[Foundation-l] Blog from Sue about censorship, editorial judgement, and image filters

Michael Snow wikipedia at frontier.com
Fri Sep 30 19:04:57 UTC 2011


On 9/30/2011 8:53 AM, Milos Rancic wrote:
> As mentioned in some of the previous posts, I think that it is
> much more feminist to defend right of girls to be sexually educated,
> even if it would mean secretly browsing Wikipedia articles on
> sexuality, than to insist on comfort of adult females in offices and
> questionable background of one pseudo-ideological position.
 From a feminist perspective, I would think there's clear reason for 
concern that the kind of sexual education (not just) girls would receive 
while browsing Wikipedia articles is built upon and reinforces many 
social elements connected with the oppression of women, and that the 
selection and presentation of images is a big part of the problem. 
Having divergent approaches starting with such basic topics as penises 
and vaginas suggests that that the difference in treatment is pretty 
pervasive. It's good to support education for girls, but if the kind of 
education provided is just going to perpetuate the problem, it's fair to 
question whether it's being conducted appropriately.
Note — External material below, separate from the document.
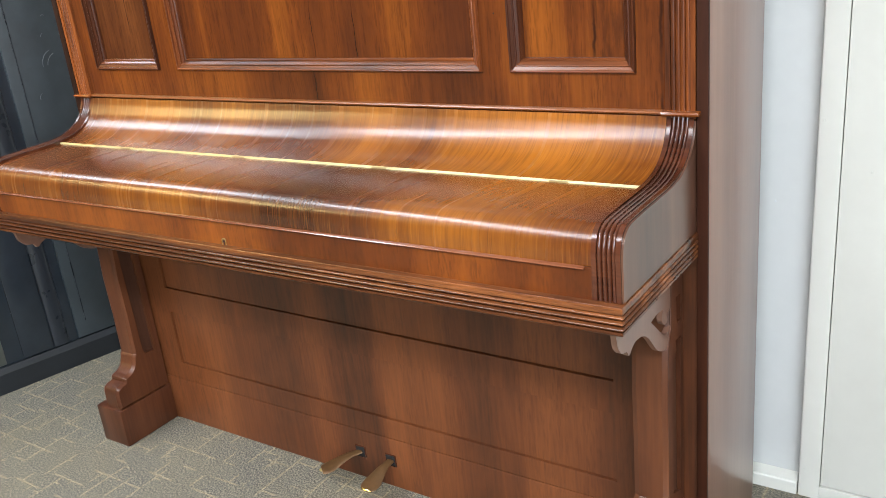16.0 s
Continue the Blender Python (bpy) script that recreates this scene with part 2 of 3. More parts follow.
veneer_right = wood("veneer_figured_leaf", "z", figure=FIG_RIGHT, cracks=[(0.546, 0.0034)], offset=4.0, contrast=1.15, grain_mark=0.34, pores=0.34, bands=16, mottle=(0.530, 0.565, 0.45), shift=-0.02, fleck=0.10, hairs=420.0)
veneer_left = wood("veneer_plain_leaf", "z", mid=srgb(84, 45, 20), light=srgb(118, 70, 34), figure=FIG_LEFT, cracks=[(-0.50, 0.0012)], offset=6.0, grain_mark=0.30, pores=0.34, contrast=1.1, shift=-0.10, fleck=0.10, hairs=420.0)
FALL_LOOK = dict(mid=srgb(90, 45, 14), light=srgb(150, 89, 23), rough=0.27, coat=0.34, pores=0.28, grain_mark=0.26, slant=8.0, flash=0.14, along=0.018, fleck=0.042, relief=0.0, contrast=1.25, shift=0.0, hairs=400.0, cloud=0.07, spec=0.42)
veneer_fall = wood("veneer_fall", "y", figure=FIG_FALL, offset=1.0, **FALL_LOOK)
veneer_roll = wood("veneer_fall_front", "y", figure=FIG_ROLL, offset=1.6, **FALL_LOOK)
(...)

On this score, it seems likely that we are failing to live up to one of 
our core principles, that of neutrality. I think we need significantly 
better editorial judgment applied to many of these articles to address 
it. That will be a challenge as long as we have a male-dominated 
community that lacks much appreciation for the nature of the problem, 
and often fails to recognize how diverse its manifestations are. But I 
suspect that if we were substantially closer to a neutral approach in 
our coverage of these topics, there might be much less pressure around 
the principle of resistance to censorship.